§ **CHALLENGE**: Only the lines from the line with "keys = carried.animation_data" through the line with "scene.view_settings.keyframe_insert(path, frame=frame(t))" should be copied, exactly as they appear, with both ends kept.
+++++
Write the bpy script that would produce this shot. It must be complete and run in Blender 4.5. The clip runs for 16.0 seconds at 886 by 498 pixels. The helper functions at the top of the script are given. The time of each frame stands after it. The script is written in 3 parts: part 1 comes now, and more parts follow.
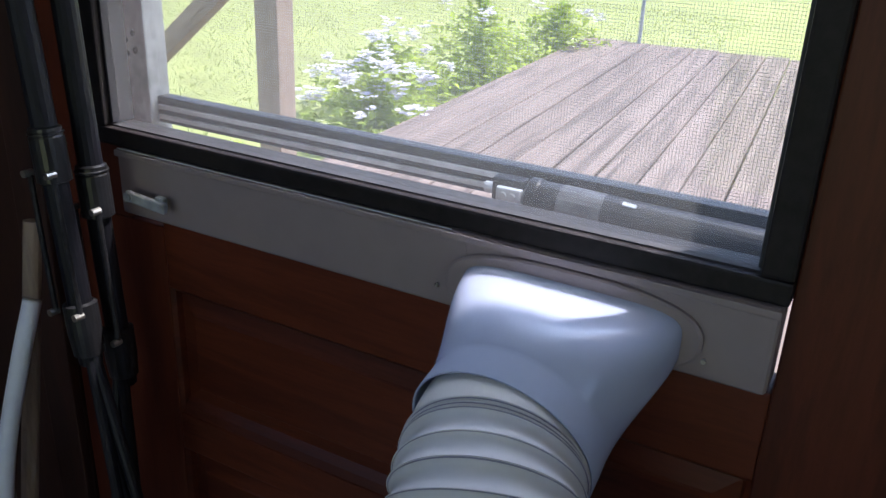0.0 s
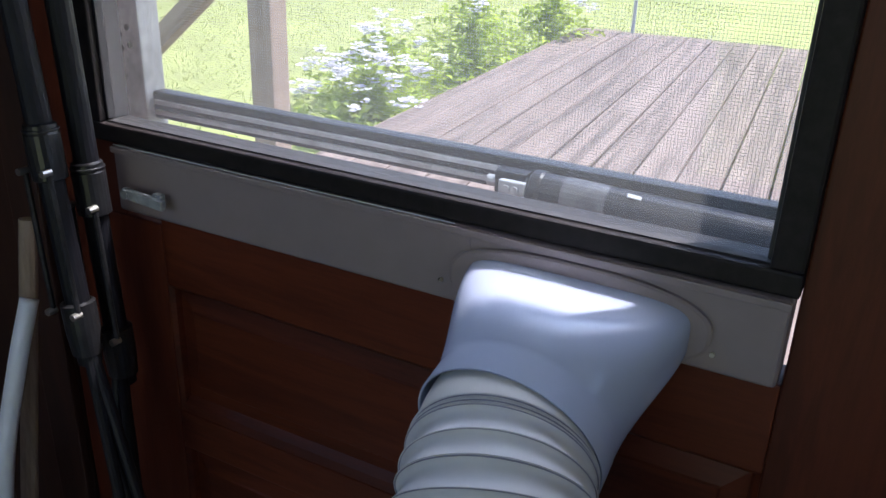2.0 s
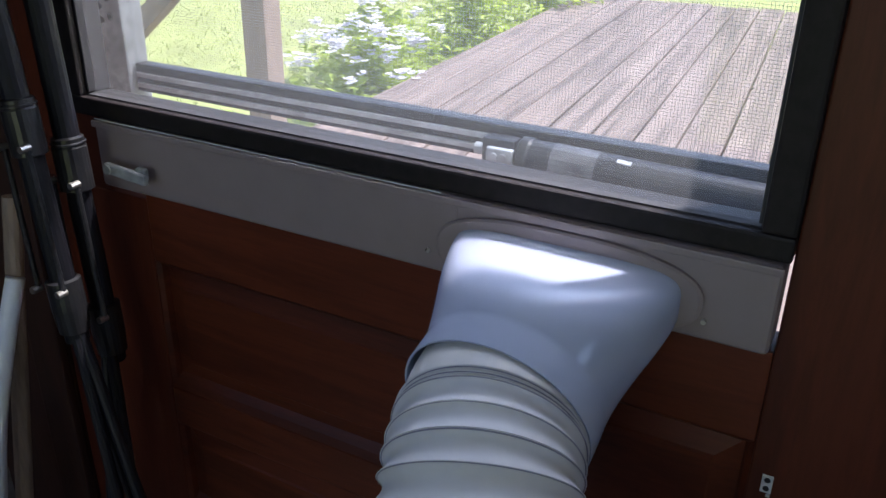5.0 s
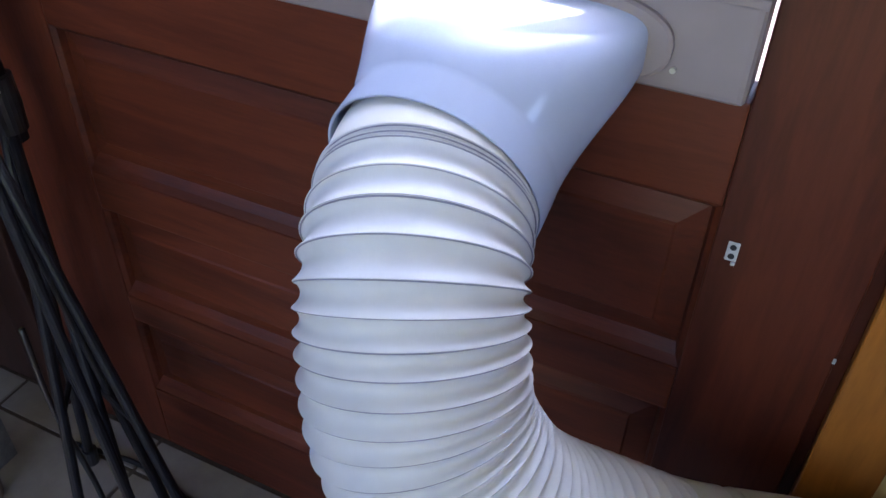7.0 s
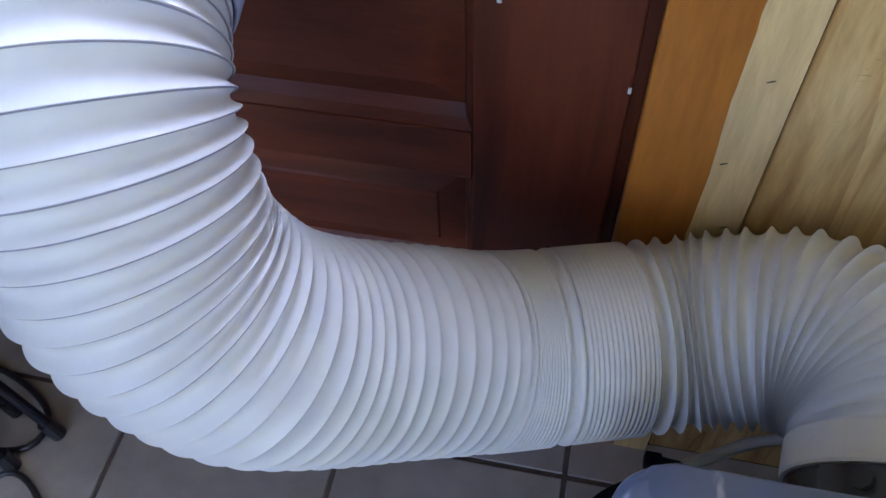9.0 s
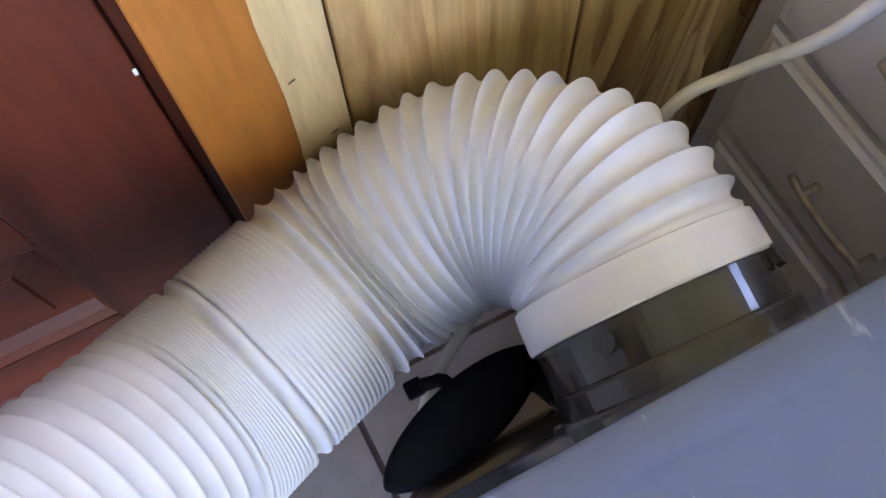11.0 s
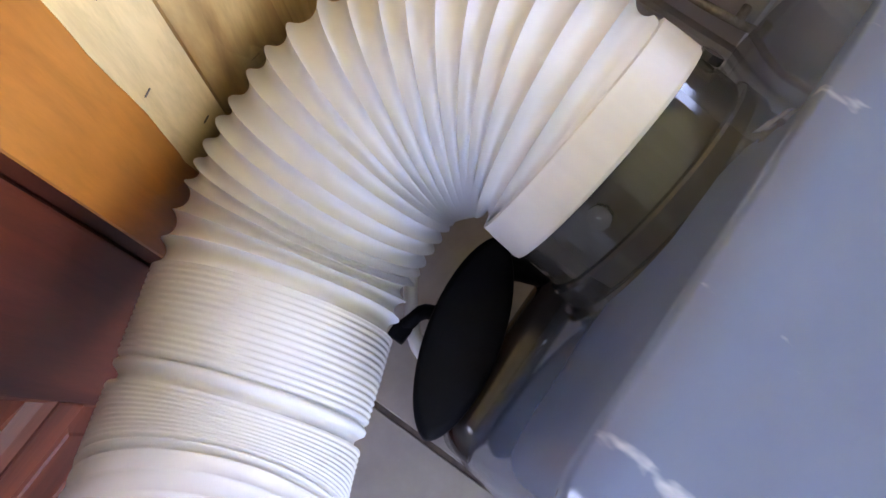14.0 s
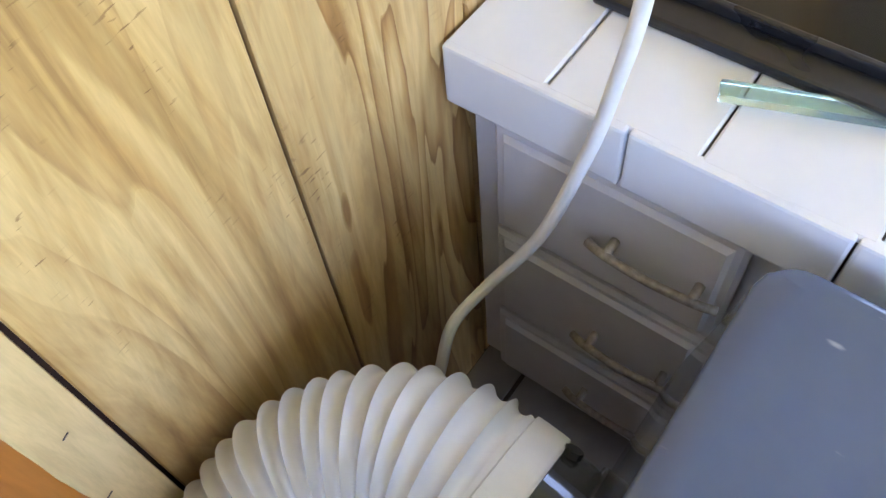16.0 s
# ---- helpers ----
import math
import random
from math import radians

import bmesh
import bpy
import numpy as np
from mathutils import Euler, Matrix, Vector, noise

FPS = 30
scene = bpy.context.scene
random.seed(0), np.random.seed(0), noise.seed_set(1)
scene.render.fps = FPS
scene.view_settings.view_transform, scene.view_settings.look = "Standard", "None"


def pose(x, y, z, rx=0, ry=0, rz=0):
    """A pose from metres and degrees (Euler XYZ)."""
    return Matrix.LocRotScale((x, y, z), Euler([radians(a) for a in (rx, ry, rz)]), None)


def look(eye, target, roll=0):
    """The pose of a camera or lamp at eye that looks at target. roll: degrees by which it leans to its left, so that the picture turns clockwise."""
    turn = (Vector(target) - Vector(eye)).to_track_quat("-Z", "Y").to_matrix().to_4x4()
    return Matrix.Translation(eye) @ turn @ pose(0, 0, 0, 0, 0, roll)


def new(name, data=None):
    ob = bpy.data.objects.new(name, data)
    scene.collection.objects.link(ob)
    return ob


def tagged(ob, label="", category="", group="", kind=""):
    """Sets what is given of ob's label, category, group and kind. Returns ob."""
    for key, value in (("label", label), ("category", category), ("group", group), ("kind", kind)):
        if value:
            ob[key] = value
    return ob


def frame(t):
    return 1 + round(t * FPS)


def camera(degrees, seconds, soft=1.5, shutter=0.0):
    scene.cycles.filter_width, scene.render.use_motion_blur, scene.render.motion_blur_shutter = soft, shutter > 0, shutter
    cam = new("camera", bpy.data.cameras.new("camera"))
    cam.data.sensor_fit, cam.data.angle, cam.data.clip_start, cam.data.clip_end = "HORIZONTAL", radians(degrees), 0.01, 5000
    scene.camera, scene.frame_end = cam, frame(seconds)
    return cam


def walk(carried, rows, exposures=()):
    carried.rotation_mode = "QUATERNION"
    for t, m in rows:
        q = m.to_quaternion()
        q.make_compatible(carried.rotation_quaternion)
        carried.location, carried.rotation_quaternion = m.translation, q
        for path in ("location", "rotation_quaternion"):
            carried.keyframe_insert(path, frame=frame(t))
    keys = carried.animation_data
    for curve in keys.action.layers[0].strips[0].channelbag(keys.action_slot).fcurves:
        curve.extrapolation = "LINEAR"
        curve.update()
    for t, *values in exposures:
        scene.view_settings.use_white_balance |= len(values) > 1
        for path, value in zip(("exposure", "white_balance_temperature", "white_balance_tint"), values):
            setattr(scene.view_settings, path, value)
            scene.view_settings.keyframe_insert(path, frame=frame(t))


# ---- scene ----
cam = camera(55.3, 16.0)
PATH = [
    (0, (-0.076, -0.661, 1.151), (-0.955, 0.96, 0.376), 2.5),
    (0.5, (-0.086, -0.667, 1.148), (-0.967, 0.955, 0.378), 2.6),
    (1, (-0.086, -0.662, 1.152), (-0.961, 0.961, 0.378), 2.4),
    (1.5, (-0.084, -0.656, 1.148), (-0.96, 0.967, 0.373), 2.4),
    (2, (-0.088, -0.656, 1.149), (-0.952, 0.965, 0.357), 2.0),
    (2.5, (-0.092, -0.655, 1.157), (-0.953, 0.96, 0.35), 1.2),
    (3, (-0.095, -0.655, 1.152), (-0.961, 0.962, 0.354), 1.3),
    (5.5, (-0.08, -0.621, 1.133), (-0.923, 0.953, 0.231), 0.7),
    (6, (-0.087, -0.593, 1.108), (-0.859, 0.917, 0.048), 0.9),
    (6.5, (-0.084, -0.573, 1.086), (-0.798, 0.886, -0.08), 1.4),
    (7, (-0.09, -0.564, 1.074), (-0.749, 0.835, -0.194), 1.2),
    (7.5, (-0.072, -0.543, 1.0541), (-0.6541, 0.7851, -0.3238), 1.68),
    (8, (-0.0596, -0.5317, 1.0188), (-0.5993, 0.7404, -0.4271), 0.66),
    (8.5, (-0.0544, -0.4868, 1.0061), (-0.4581, 0.6976, -0.5538), -1.51),
    (9, (-0.035, -0.4637, 1.006), (-0.3124, 0.6749, -0.6147), -2.47),
    (9.5, (-0.0037, -0.4469, 1.0052), (-0.1695, 0.6715, -0.6455), -3.16),
    (10, (0.0314, -0.405, 0.9926), (0.0275, 0.6304, -0.7182), -3.2),
    (12.5, (0.024, -0.238, 0.94), (0.404, -0.021, -1.012), 6.2),
    (13, (0.019, -0.235, 0.939), (0.383, -0.022, -1.017), 5.3),
    (13.5, (0.018, -0.235, 0.939), (0.383, -0.025, -1.016), 5.6),
    (14, (0.017, -0.236, 0.939), (0.384, 0.003, -1.012), 2.5),
    (14.5, (0.01, -0.238, 0.951), (0.485, 0.103, -0.962), -0.2),
    (15, (0.04, -0.25, 0.985), (0.64, 0.226, -0.863), -3.6),
    (15.5, (0.063, -0.269, 1.018), (0.784, 0.324, -0.751), -5.3),
    (16, (0.095, -0.308, 1.059), (0.885, 0.41, -0.632), -7.3),
]
EXPOSURES = [(0, 0.98, 5950, 19), (3.0, 1.0, 5950, 19), (5.3, 1.0, 5950, 20), (5.8, 1.5, 6050, 20), (6.5, 2.3, 5850, 24), (7.0, 2.6, 5850, 26), (8.0, 2.85, 5850, 26),
             (9.0, 2.9, 5750, 26), (9.5, 3.0, 5650, 26), (10.0, 3.45, 6100, 29), (12.5, 4.38, 5800, 31), (14.0, 4.45, 6250, 32), (15.0, 4.28, 6200, 29), (16.0, 3.88, 5850, 26)]
walk(cam, [(t, look(eye, target, roll)) for t, eye, target, roll in PATH], EXPOSURES)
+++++
§ **SOLUTION**:
    keys = carried.animation_data
    for curve in keys.action.layers[0].strips[0].channelbag(keys.action_slot).fcurves:
        curve.extrapolation = "LINEAR"
        curve.update()
    for t, *values in exposures:
        scene.view_settings.use_white_balance |= len(values) > 1
        for path, value in zip(("exposure", "white_balance_temperature", "white_balance_tint"), values):
            setattr(scene.view_settings, path, value)
            scene.view_settings.keyframe_insert(path, frame=frame(t))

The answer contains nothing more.